Section 19 states that there is indirect discrimination if an employer applies a “provision, criterion or practice” (PCP) to a relevant characteristic which puts workers who share that characteristic at a particular disadvantage compared with those who do not.
At a pre-hearing review the tribunal judge found that there was a “particular disadvantage” facing BME and older candidates as a result of the PCP imposed by the employer.
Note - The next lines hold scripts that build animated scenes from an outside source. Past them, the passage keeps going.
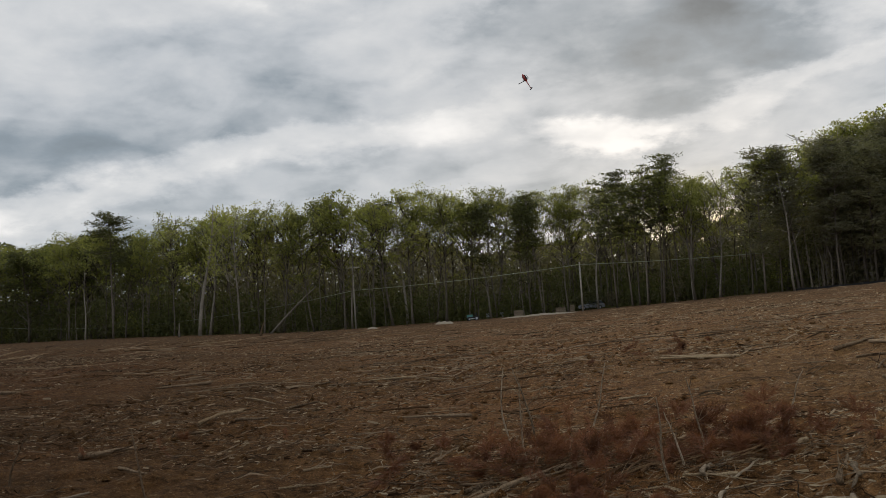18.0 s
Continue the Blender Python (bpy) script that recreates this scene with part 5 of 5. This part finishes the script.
def helicopter():
    h = new("model_helicopter")
    # nose along +x, upright; the body is lofted from rings
    def loft(rows, mat, name, sides=14, label=""):
        s = Shape()
        v, f = [], []
        for px, pz, ry, rz in rows:
            for k in range(sides):
                a = 2 * math.pi * k / sides
                v.append((px, ry * math.cos(a), pz + rz * math.sin(a)))
        for i in range(len(rows) - 1):
            for k in range(sides):
                f.append([i * sides + k, i * sides + (k + 1) % sides, (i + 1) * sides + (k + 1) % sides, (i + 1) * sides + k])
        f += [list(range(sides))[::-1], [(len(rows) - 1) * sides + k for k in range(sides)]]
        s.raw(v, f)
        return part(name, s, mat, h, label, True)
    loft(((0.46, -0.03, 0.012, 0.012), (0.42, -0.025, 0.05, 0.05), (0.30, -0.015, 0.09, 0.10), (0.14, 0.0, 0.10, 0.125), (-0.02, 0.0, 0.09, 0.115), (-0.14, 0.005, 0.06, 0.075)), RED, "canopy", label="glossy red canopy")
    loft(((0.40, 0.03, 0.02, 0.015), (0.28, 0.07, 0.07, 0.05), (0.12, 0.09, 0.085, 0.05), (0.0, 0.085, 0.06, 0.04)), BLACK, "windshield")
    loft(((-0.12, 0.0, 0.055, 0.07), (-0.35, 0.02, 0.032, 0.038), (-0.80, 0.03, 0.02, 0.022), (-0.86, 0.03, 0.018, 0.02)), RED, "tail_boom")
    s = Shape()
    s.box((0.08, 0, -0.12), (0.34, 0.06, 0.10), 0, 1.0)
    part("belly_frame", s, BLACK, h)
    s = Shape()
    s.box((-0.84, 0, 0.08), (0.10, 0.012, 0.16), 0, 0.6)
    s.box((-0.82, 0, -0.03), (0.06, 0.012, 0.10), 0, 1.2)
    part("tail_fin", s, BLACK, h)
    s = Shape()
    s.tube([(0.02, 0, 0.10), (0.02, 0, 0.235)], [0.012, 0.012], 8)
    s.box((0.02, 0, 0.22), (0.12, 0.06, 0.035))
    part("rotor_head", s, BLACK, h)
    for sgn in (-1, 1):
        s = Shape()
        s.box((0.02 + sgn * 0.34 * 0.35, sgn * 0.40 * 0.9, 0.235), (0.05, 0.66, 0.008), -0.31)
        part("main_blade", s, BLACK, h)
        s = Shape()
        s.box((-0.84, 0.03, 0.03 + sgn * 0.07), (0.03, 0.006, 0.11))
        part("tail_blade", s, BLACK, h)
        s = Shape()
        s.tube([(0.26, sgn * 0.10, -0.20), (0.22, sgn * 0.10, -0.215), (-0.10, sgn * 0.10, -0.215)], [0.008, 0.008, 0.008], 6)
        part("skid", s, BLACK, h)
        for px in (0.14, -0.02):
            s = Shape()
            s.tube([(px, sgn * 0.03, -0.14), (px, sgn * 0.10, -0.212)], [0.008, 0.008], 6)
            part("strut", s, BLACK, h)
    x, y = at_bearing(4.2, 66)
    # flying on its back, nose up and away, tail hanging down to the side
    h.matrix_basis = Matrix.Translation((x, y, EYE + 66 * math.tan(radians(14.6)))) @ Euler((radians(160), radians(-60), radians(150))).to_matrix().to_4x4()
    return tagged(h, "red and black model helicopter flying upside down above the field", "model helicopter")


helicopter()
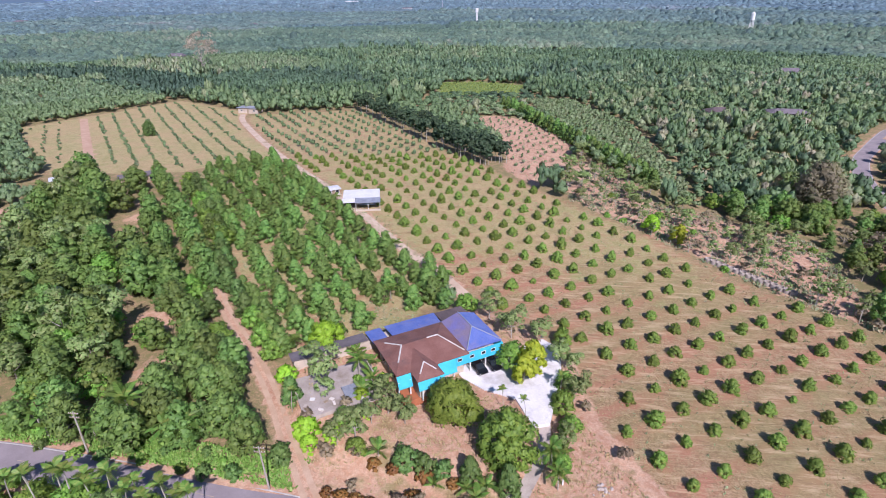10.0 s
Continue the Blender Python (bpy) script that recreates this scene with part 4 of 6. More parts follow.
# ---- farmhouse garden ----
for kind, x, y, s in [("lime", -35.4, 155.7, 1.0), ("grey", -32.7, 145.7, 1.05), ("lime_bush", -39.3, 146.5, 1.1), ("durian", -36.7, 141.6, 0.85), ("lime_bush", -32.1, 135.1, 1.2), ("lime_bush", -28, 134.4, 0.95), ("lime_bush", -31, 133, 0.9),
                      ("orchard", -26.5, 136.8, 0.65), ("grey", -24.5, 134.4, 0.8), ("grey", -21, 140.3, 0.72), ("grey", -18.1, 138.6, 0.62), ("grey", -23, 137.9, 0.6), ("olive", -11.1, 141.1, 1.0), ("big_green", -3, 133.9, 0.88),
                      ("durian", -2.6, 129.4, 0.85), ("bush", -16.7, 131.4, 1.15), ("bush", -14.1, 130.9, 1.0), ("bush", -11.5, 130.6, 0.8), ("durian", -7.8, 130.3, 0.7), ("yellow", -0.3, 150.5, 0.9), ("yellow", 1.2, 153.2, 1.05), ("orchard", -2.6, 154.2, 0.95),
                      ("grey", 5.7, 156, 0.75), ("orchard", 6.6, 150, 0.7), ("orchard", 5.6, 145.5, 0.75), ("orchard", 6.4, 141, 0.6), ("grey", 5.4, 137.5, 0.6), ("orchard", 4.6, 133.8, 0.55), ("grey", -2.4, 162.7, 0.95), ("grey", -6.7, 168.3, 0.9),
                      ("orchard", -11.3, 170.7, 0.75), ("forest", -15.8, 171.6, 0.55), ("grey", 2.9, 161.9, 0.8), ("dry_bush", -28, 131, 1.1), ("dry_bush", -23.8, 131.8, 0.8), ("orchard", -23.7, 132.3, 0.5), ("bush", -34.4, 130.7, 1.05), ("dry_bush", 9.3, 146, 0.8),
                      ("orange_bush", -21.1, 130.7, 1.0), ("orange_bush", -18.2, 130.4, 1.0), ("orange_bush", -13.9, 129.7, 1.2), ("orange_bush", -10, 129.2, 0.9), ("weed", 6.5, 123.4, 0.7), ("weed", 18.6, 128.4, 0.6), ("dry_bush", 13.6, 136.6, 0.9),
                      ("orange_bush", -15, 126.6, 1.1), ("orange_bush", -10.4, 125.6, 1.0), ("weed", 3, 127, 0.7), ("lime_bush", -25.9, 143.1, 0.7), ("lime_bush", -24.1, 139.3, 0.6), ("grey", -22, 143.5, 0.62), ("bush", -20, 142.5, 0.7), ("lime_bush", -23.3, 147.6, 0.6), ("bush", -17.9, 141.1, 0.6), ("grey", -31.3, 142, 0.55), ("dry_bush", -27.5, 140.3, 0.9), ("dry_bush", -32.8, 137.7, 0.9), ("weed", -27.3, 146.8, 0.7), ("weed", -25.5, 136.5, 0.8), ("grey", -26.9, 133.3, 0.6), ("orchard", 7, 163.5, 0.65), ("grey", 7.4, 154.9, 0.75), ("grey", 7.6, 148, 0.8)]:
    plant(kind, x, y, s)
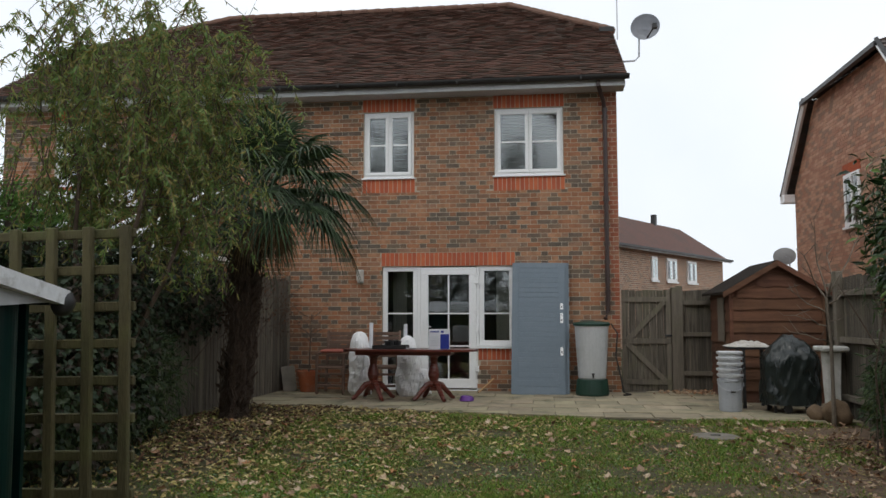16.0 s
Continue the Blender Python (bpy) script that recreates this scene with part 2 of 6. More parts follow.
M_FENCE = surf("weathered_fence_board", (0.05, 0.042, 0.032), (0.18, 0.153, 0.12), 5, 0.9, 0.8, fine=30, stretch=(8, 8, 0.4), vary=0.28, stain=(0.1, 0.105, 0.05), stain_scale=1.6, stain_amount=0.5)
M_POST = surf("weathered_post", (0.12, 0.1, 0.077), (0.19, 0.162, 0.128), 5, 0.9, 0.5, fine=40, stretch=(6, 6, 0.5), vary=0.1, stain=(0.13, 0.13, 0.07), stain_scale=2)
M_BROWNSHED = surf("brown_rough_board", (0.135, 0.056, 0.027), (0.088, 0.038, 0.02), 4, 0.85, 0.5, fine=40, stretch=(0.5, 5, 6), vary=0.2, hue=0.008, stain=(0.05, 0.02, 0.012), stain_scale=2.5, stain_amount=0.6)
M_REDSHED = surf("red_brown_stained_board", (0.122, 0.0355, 0.0185), (0.094, 0.0275, 0.0145), 3, 0.5, 0.13, fine=45, stretch=(8, 0.35, 8), vary=0.09, stain=(0.068, 0.019, 0.011), stain_scale=4, stain_amount=0.5, bump_dist=0.003, spec=0.35)
M_KNOT = surf("board_knot", (0.05, 0.013, 0.007), (0.075, 0.02, 0.011), 60, 0.5, 0.05, spec=0.3)
M_BARGE = surf("weathered_barge_board", (0.19, 0.12, 0.075), (0.26, 0.18, 0.115), 4, 0.8, 0.4, stretch=(5, 0.6, 5), stain=(0.07, 0.075, 0.03), stain_scale=4, stain_amount=0.6)
M_FELT = surf("roofing_felt", (0.018, 0.014, 0.011), (0.03, 0.024, 0.019), 9, 0.95, 0.6, spec=0.1)
M_GREENMETAL = surf("dark_green_metal", (0.0008, 0.0098, 0.0088), (0.0019, 0.017, 0.0142), 4, 0.33, 0.08, stretch=(1, 1, 0.25), stain=(0.012, 0.036, 0.026), stain_scale=3, stain_amount=0.35, vary=0.06, spec=0.32)
M_WHITEROOF = surf("dirty_white_metal", (0.74, 0.75, 0.77), (0.64, 0.65, 0.66), 5, 0.5, 0.1, stain=(0.27, 0.25, 0.22), stain_scale=16, stain_amount=0.6)
M_GREYGABLE = surf("pale_grey_metal", (0.46, 0.47, 0.485), (0.38, 0.385, 0.4), 3, 0.5, 0.06, stretch=(1, 1, 0.3))
M_OLDPLANK = pieces("silvered_plank", [(0.09, 0.1, 0.118), (0.125, 0.134, 0.15), (0.075, 0.062, 0.056), (0.07, 0.077, 0.09), (0.1, 0.09, 0.086), (0.055, 0.058, 0.067), (0.115, 0.125, 0.142)], 0.85, 0.9, 30, island=False, tones=(0.25, 0.75), stretch=(5, 5, 0.14))
M_HINGE = surf("painted_hinge", (0.1, 0.115, 0.135), (0.14, 0.155, 0.17), 9, 0.6, 0.3)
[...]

That is, requiring candidates to pass the CSA before they could be promoted.
However, the judge said that each civil servant also had to prove the reason why they, individually, failed the CSA test in order to show that they had actually suffered from that “particular disadvantage”. Otherwise an employer would be faced with having to justify a PCP which had not in fact had any adverse impact on the claimant in question, thereby allowing individuals to benefit from "a statistical fluke”.
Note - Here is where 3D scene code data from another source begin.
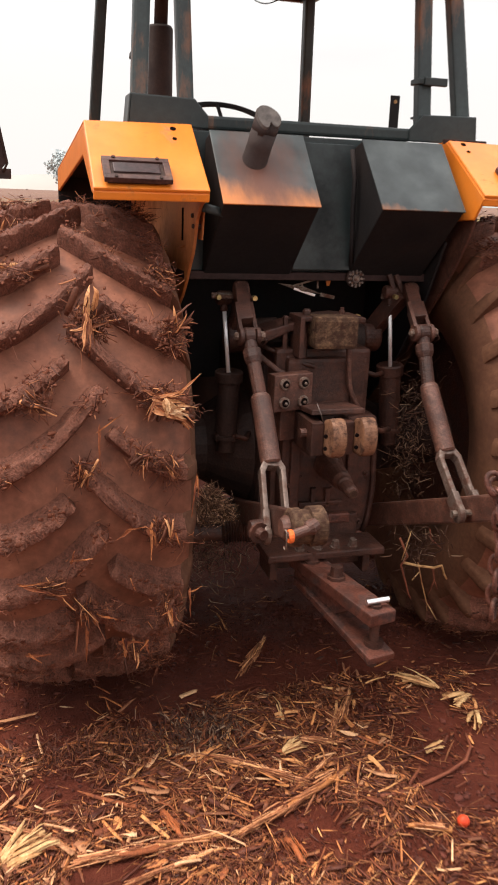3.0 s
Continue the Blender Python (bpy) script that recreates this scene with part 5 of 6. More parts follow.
for a_, b_ in (((0.333, 0.0, 1.60), (0.380, -0.005, 1.50)), ((0.308, 0.01, 1.60), (0.345, 0.005, 1.51))):
    part("linkage_bar", Shape().bar(a_, b_, 0.018, 0.018, up=(0, 1, 0)), M_iron, tractor, "thin muddy linkage bar", bevel=0.003)
part("loose_wire", Shape().tube([(-0.125, -0.42, 1.20), (-0.112, -0.43, 1.165), (-0.100, -0.425, 1.135)], 0.0018, 5), M_bar, tractor, smooth=True)
s = Shape()
s.plate([(0.075, 0.09, 1.585), (0.105, 0.09, 1.585), (0.095, 0.09, 1.545), (0.083, 0.09, 1.545)][::-1], 0.006)
part("orange_tab", s, M_orange, tractor, bevel=0.002)

# ---- mud and straw on the wheels ----


def lump_mesh(name, centres, sizes, normals, material, squash=0.68):
    """Many small uneven lumps, flattened along the given normals."""
    n = len(centres)
    g = [(a, b, c) for a in (-1, 0, 1) for b in (-1, 0, 1) for c in (-1, 0, 1) if (a, b, c) != (0, 0, 0)]
    idx = {p: i for i, p in enumerate(g)}
    quads = []
    for ax in range(3):
        for sgn in (-1, 1):
            o = [i for i in range(3) if i != ax]
            for a in (-1, 0):
                for b in (-1, 0):
                    q = []
                    for da, db in ((0, 0), (1, 0), (1, 1), (0, 1)):
                        p = [0, 0, 0]
                        p[ax], p[o[0]], p[o[1]] = sgn, a + da, b + db
                        q.append(idx[tuple(p)])
                    quads.append(q if (sgn > 0) == (ax != 1) else q[::-1])
    t = np.array(g, float)
    t /= np.linalg.norm(t, axis=1, keepdims=True)
    v = np.repeat(t[None], n, 0) * (1 + rng.uniform(-0.45, 0.45, (n, len(t), 1))) * sizes[:, None, None] * rng.uniform(0.6, 1.5, (n, 1, 3))
    v -= squash * normals[:, None, :] * (v * normals[:, None, :]).sum(2, keepdims=True)
    v += centres[:, None, :]
    q = np.array(quads)[None] + (np.arange(n) * len(t))[:, None, None]
    return arrays_mesh(name, v.reshape(-1, 3), q.reshape(-1, 4), material)


def on_lug(c, R, half, rise, count, phase, side, i, u, h=0.0, off=0.0):
    """A place on a tread bar of a wheel, and the outward way there."""
    base = R - 0.062
    a = 2 * math.pi * (i + (BAR_SHIFT if side > 0 else 0.0)) / count + phase
    short = (i + (side > 0)) % 2
    ratio, past = SHORT_BAR if short else LONG_BAR
    x = side * (half - (half + past * half / 0.302) * u)
    w = a + rise * ratio * (0.15 * u + 0.85 * u ** 1.9) / base + off
    r = base - 0.050 * (abs(x) / half) ** 2.5 + 0.064 + h
    out = np.array((0, -math.cos(w), math.sin(w)))
    return np.array(c) + np.array((x, 0, 0)) + out * r, out


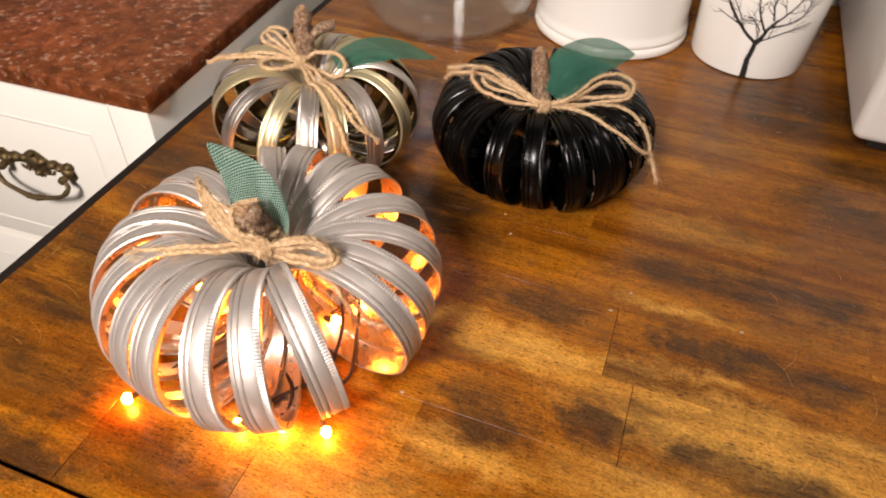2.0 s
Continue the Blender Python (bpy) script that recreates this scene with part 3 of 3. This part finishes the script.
# silver pumpkin: stem, leaf and bow
stem(silver_pumpkin, (0.006, -0.004, 0.060), (-0.005, -0.017, 0.109), 0.0078, 0.0076, None, 2, 0.8)
wrap = bmesh.new()
twine(wrap, [(0.003 + (0.0105 - 0.0002 * k) * math.cos(0.8 * k), -0.009 + (0.0105 - 0.0002 * k) * math.sin(0.8 * k), 0.074 + 0.00058 * k - 0.002 * math.sin(0.8 * k)) for k in range(30)], 0.0015, random.Random(17))
part("twine_wrap", wrap, JUTE, silver_pumpkin, "jute twine wound round the stem", True, 70)
leaf(silver_pumpkin, [(0.006, -0.006, 0.080), (0.001, 0.000, 0.098), (-0.008, 0.006, 0.115), (-0.025, 0.012, 0.130)], 0.029, LEAF_FRONT, 0.30, 0, 1, (1.0, 0.1, 0.55))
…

The claimants appealed, arguing that none of them could prove why they failed the test as they did not assess nor score their test papers. Only their employer would have that information, and even they might not appreciate why or how the CSA had the sustained and significant adverse effects on BME candidates which it clearly did.
The EAT held that the starting point must always be the words of the relevant statute. As the wording of section 19 did not require members of a disadvantaged group to show why they had suffered the disadvantage (in addition to proving that they had), the claimants could not be required to prove something that the law did not require.
Domestic legislation also had to be interpreted as far as possible to conform with EU law. As EU law took a “purposive” approach, the court had to ask whether construing the legislation in this way advanced the broad purpose of the legislation or impeded it. In this case, it was clear that, by requiring additional proof, the purpose of the provision (eliminating the adverse effect of “disguised” discrimination) was being hindered.
The EAT said that employers could ensure that the claims of unmeritorious claimants did not succeed by proving that the PCP was objectively justified. In other words, that it was a proportionate means of achieving a legitimate aim.
It therefore allowed the appeal.
The Home Office has sought permission to appeal.